狭ければ狭いなりの過ごし方を考える子にならなければ、環境に適応できる子にはなりません。
子ども自身が問題と向き合っていかないと不満が募るばかりです。
問題が起きた時こそ、子どもが育つチャンスです。そのチャンスを活かすと、子どもは、過ごし方を考えます。
・時間の使い方
・場の使い方
・ルール作り
など、子どもなりに精一杯考えます。
決めたら、それを守ろうして動き出す組織ができます。
その場で、子どもが育ちます。
それよりも、もっと大きな問題が、潜んでいます。
子どもの預かりは、家庭に子どもが帰るまでの一時的な場です。
家庭に帰った後の子どもや親の家庭生活に負担がかかり、家庭生活にしわ寄せができては、預かりがマイナスに働きます。

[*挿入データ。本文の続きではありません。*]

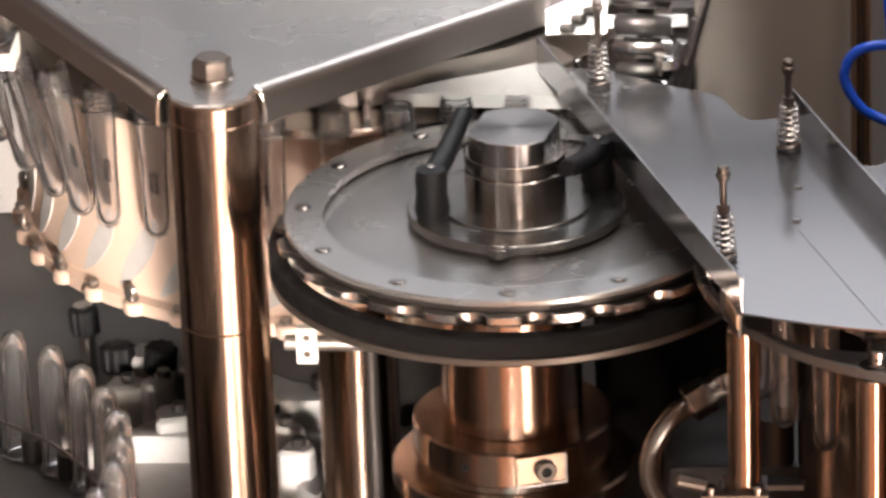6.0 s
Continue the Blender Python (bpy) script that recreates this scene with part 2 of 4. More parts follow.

預かりの時間の中で、子どもが家庭ですることの負担の一部を解消する事ができれば、家庭生活の負担が少なくなります。
子どもが、遊びたいだけ遊び、やりたい事だけやり、しなければならない事は家庭に帰ってからするという生活では、親の負担は、軽減されず、逆に負担を増すことになります。
(遅く帰ってくる分、短い時間で対応するとか、遅くまで対応しなければならないことになる事が予想されます。)
預けることを親の負担を減らすことにするためには、家庭に帰ってからの子どもの生活を見通した対応が、学童保育では必要かと思います。
そのためには、
「子どもたちが、家庭に帰ってからしなければならないことは何か?」
を考え、その1つでも学童保育の中でしておく事が重要かと思います。
それも、子ども自身が、それをする事が、家族のために大事な事だと考え、取り組む事が必要です。
管理する側が、指示や命令ですることではなく、子ども自ら考え、判断し、行動する事が、子どもの自立につながります。
「あなたが、頑張ってくれたから、助かったわ。」と親が、子どもに感謝できる家庭生活を送る事ができた時、「子どもを預けてよかった。」と思うのではないでしょうか。
単に「親がいない時間を預かる、預ける」でなく、「子どもを一緒に育てる」という意識をもつことが必要かと思います。
ちなみに、あすなろ教室では、子どもが家に帰ってからする事を「勉強」「遊び」「仕事」「読書」などと考え、子ども自身が、スケジュールを立てて、それに合わせて生活するようにしています。
帰る前に振り返りをし、自分の生活ぶりを見直します。
自立を目指してこのように取り組んでいます。
「家でする事が済んでいるので、家族団欒の時間になっているので助かります。」
と保護者の方から声が頂く事があります。
今子どもたちは、畑で野菜を収穫し、野菜を家に持ち帰っています。これも保護者に大変喜ばれています。
家族の一員として、どの子も自分の生活作りに頑張っています。
私は、家庭生活を支えている実感を得ながら、子ども預かりを楽しんでいます。